- Theatrical release poster
- Directed by: Mitzi Vanessa Arreola Amir Galván Cervera
- Written by: Mitzi Vanessa Arreola
- Starring: Adrian Ladron
- Release date: 6 March 2016 (GIFF);
- Running time: 109 minutes
- Country: Mexico
- Language: Spanish

= The 4th Company =

2016 film

The 4th Company (La 4ª Compañía) is a 2016 Mexican-Spanish sports crime drama film directed by Mitzi Vanessa Arreola and Amir Galván Cervera. The film was named on the shortlist for Mexico's entry for the Academy Award for Best Foreign Language Film at the 89th Academy Awards but it was not selected. The 4th Company won the Ariel Award for Best Picture at the 59th Ariel Awards.
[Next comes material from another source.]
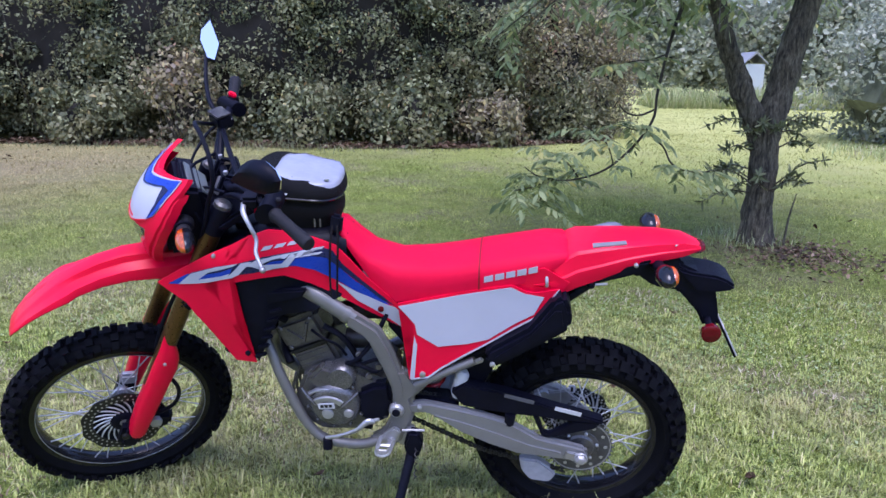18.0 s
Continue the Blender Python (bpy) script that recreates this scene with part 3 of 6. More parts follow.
def woods(name, label, spots, leaf, seed, material=None):
    """A far belt of trees: trunks and crowns of loose leaves, past counting."""
    r = np.random.default_rng(seed)
    pts, bm = [], bmesh.new()
    for x, y, w, h in spots:
        seen = y > 6 and (x > -4 or y < 25)
        pts.append(crown_points(6500 if seen else 900, (x, y, h * (0.48 if seen else 0.60)), (w, w, h * (0.50 if seen else 0.42)), 0.8, 9, 0.6, int(r.integers(1e6))))
        tube([(x, y, -0.1), (x + r.normal() * 0.3, y, h * 0.35), (x + r.normal() * 0.6, y, h * 0.8)], [0.22, 0.16, 0.05], 6, 3, bm=bm)
    ob = finish(name, bm, BARK)
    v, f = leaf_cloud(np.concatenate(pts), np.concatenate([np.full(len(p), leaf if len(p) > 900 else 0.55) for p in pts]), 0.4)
    crown = new("crowns", mesh_from("crowns", v, f, material or HAZED_LEAF))
    crown.parent = ob
    tagged(ob, label, "woods", kind="stuff")
    return ob


ring = []
for k in range(46):
    a = 2 * math.pi * k / 46
    rr = 52 + 9 * random.random()
    ring.append((rr * math.cos(a), rr * math.sin(a) + 4, 3.4 + 1.5 * random.random(), 8 + 5 * random.random()))
for k in range(12):
    ring.append((4 + 2.2 * k, 40 + 5 * random.random(), 2.4 + random.random(), 5 + 4 * random.random()))
woods("woodland", "green woodland round the clearing, with haze put into its leaf colour", ring, 0.27, 5)
# Out-of-view trees, added to cut the skylight from behind the hedge.
behind = [(-17 + 2.6 * k + random.uniform(-0.5, 0.5), 17.2 + random.uniform(-0.8, 0.8), 2.2 + 0.6 * random.random(), 9 + 3 * random.random()) for k in range(7)]
woods("skylight_screen_trees", "tall dark trees added out of view behind the hedge to block skylight", behind, 0.20, 6, HEDGE_LEAF)

# tall weeds: a far strip, and the rough edge of the lawn
gxs, gys = 5.2 + rng.random(26000) * 17, 26.0 + rng.random(26000) * 3.5
blades("tall_grass_strip", "tall pale grass along the far field", gxs, gys, 0.40 + 0.65 * value_noise(gxs, gys, 0.6), 0.010, 2, WEEDS, 0.25, droop=0.4)
tt = rng.random(52000)
gxs, gys = 6.6 + tt * 10.0 + rng.normal(size=52000) * 0.5, 10.4 - tt * 8.2 + rng.random(52000) ** 1.4 * 2.6
blades("rough_weeds", "tall unmown weeds beside the brush pile", gxs, gys, (0.10 + 0.42 * value_noise(gxs, gys, 0.9) ** 1.6) * (0.55 + 0.6 * value_noise(gxs, gys, 0.3)), 0.007, 2, WEEDS, 0.35, droop=0.5)
# unmown fringe under the hedge
tt = rng.random(7000)
gxs = -13.5 + tt * 14.5
gys = np.interp(gxs, [-13.5, -9, -4, -1, 1.0], [8.4, 10.4, 10.7, 11.0, 12.6]) + rng.normal(size=7000) * 0.40 + 0.15
blades("hedge_fringe", "long grass and seedlings under the hedge", gxs, gys, 0.05 + 0.20 * value_noise(gxs, gys, 0.9) ** 2, 0.006, 2, HEDGE_LEAF)

# brush pile
def brush_heap(label, x, y, count, long_way, wide, high, seed):
    """A tangle of dead branches."""
    heap = tagged(new("brush_pile"), label, "brush pile", "brush piles")
    heap.location = (x, y, 0)
    r = random.Random(seed)
    for k in range(count):
        t, w = r.gauss(0, 0.5), r.gauss(0, 0.5)
        top = high * max(0.08, 1 - 0.55 * abs(t) - 0.5 * abs(w))
        c = Vector((t * long_way * 0.72 + w * wide * 0.62, -t * long_way * 0.66 + w * wide * 0.7, 0.04 + top * r.random() ** 0.7))
        ln = 0.35 + 0.9 * r.random()
        a = r.gauss(-0.7, 0.7)
        d = Vector((math.cos(a), math.sin(a), r.gauss(0.05, 0.30))).normalized() * ln * 0.5
        bend = Vector((r.gauss(0, 0.06), r.gauss(0, 0.06), r.gauss(0.04, 0.05)))
        part("branch", tube([c - d, c + bend, c + d], [0.014 + 0.022 * r.random(), 0.015, 0.006], 5, 2), (TWIG, TWIG, PALE_TWIG, DARK_TWIG)[k % 4], heap)


PALE_TWIG = mat("bleached_twig", (0.34, 0.31, 0.29), 0.85, var=0.3, scale=12, bump=0.5, bscale=80)
brush_heap("long heap of grey dead branches at the lawn's edge", 10.0, 9.4, 170, 1.9, 0.8, 0.85, 3)
brush_heap("low dark clump of dead sticks at the lawn's edge", 11.2, 7.1, 60, 0.75, 0.5, 0.55, 8)

# pale shed far off
shed = tagged(new("shed"), "pale blue-white shed far across the field", "shed")
shed.location = (10.95, 33.0, 0)
shed.scale = (0.5, 0.6, 0.72)
for sx, sy, w, d in ((0, 0, 1.7, 0.12), (0, 3.0, 1.7, 0.12), (-0.8, 1.5, 0.12, 2.9), (0.8, 1.5, 0.12, 2.9)):
    part("wall", box(sx, sy, 1.15, w, d, 2.3, 0.01), SHED, shed)
part("roof", prism([(-1.05, 2.3), (0, 2.95), (1.05, 2.3), (1.05, 2.38), (0, 3.05), (-1.05, 2.38)], -0.2, 3.3, 0.0), mat("grey_roof", (0.3, 0.31, 0.33), 0.6), shed)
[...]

Netflix distributed the film from 6 April 2018, but it subsequently departed the service in April 2021.

==Cast==
- Adrian Ladron as Zambrano
- Andoni Gracia as Combate
- Hernán Mendoza as Palafox
- Gabino Rodríguez as Quinto
- Darío T. Pie as Florecita
- Manuel Ojeda as Chaparro
- Carlos Valencia as El Tripas
- Raymundo Reyes Moreno as Burrero

==Reception==
On review aggregator website Rotten Tomatoes, the film holds an approval rating of 100%, based on 8 reviews, and an average rating of 6.7/10.